Collaborative tagging can be considered as important means for classification of dynamic content for sharing or searching. In this paper, we have studied the prospective of collaborative tagging systems, specifying analysis of personalized and subjective user preferences, classification of learning content for applying collaborative tagging techniques into Java Tutoring system. The action of carefully choosing collaborative tagging techniques can encourage growing motivation in learning process and better understanding of the learning content.

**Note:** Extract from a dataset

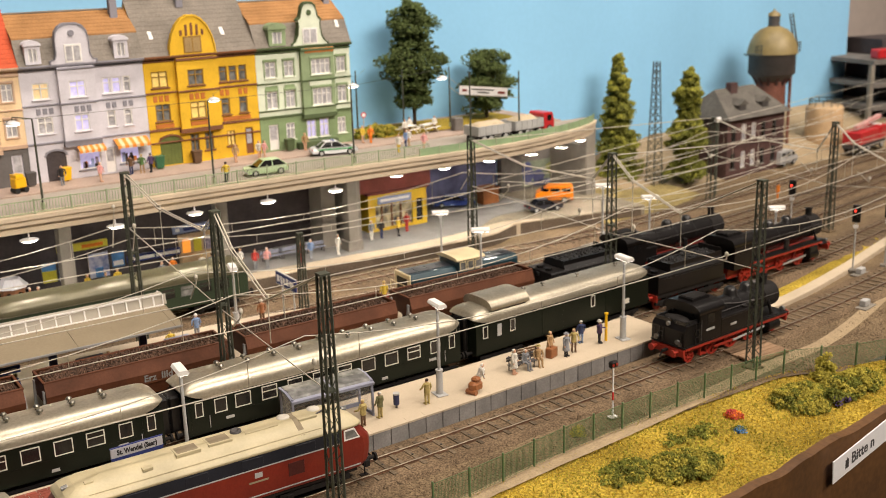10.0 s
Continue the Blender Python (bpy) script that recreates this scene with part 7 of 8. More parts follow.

The most significant part of our research focuses on suitable selection of collaborative tagging techniques which could lead to improved and personalized recommendations, that are in accordance with the learner’s interests, his/her learning style, demographic characteristics and previously acquired knowledge. Learners’ motivation, as an important concept in learning process, can be enhanced with recommendation for learning, because the system can intelligently recognize how well the learner handles the matter to get instructions what to read next.

When we were preparing recommendations by applying selected techniques in the field of e-learning we had to consider the semantics of tagging, which varies according to different applications. A semantic analysis of tags was performed to better understand different utilization of tags. When we analyzed how these tags were used and re-used among learners, we found the clear majority of the tags were of the personal and subjective type. The obtained distribution is different from other well-known data sets, indicates the fact that learners adapt learning objects themselves and organize them for easier managing. Consequently, intelligent data extraction from the tag data set in terms of knowledge needs to be different and innovative. A system should generate recommendations list like a professor in the classroom, during the face-to-face learning process.

Our future studies could focus more specifically on measuring the impact of prior learner experience with computers and the Internet and interest in the knowledge domain on the effect of creating tags. Additionally, future studies could investigate whether are there more factors which also have an influence on the choice of tags. Possible factor candidates could be a mood or stress level of learners.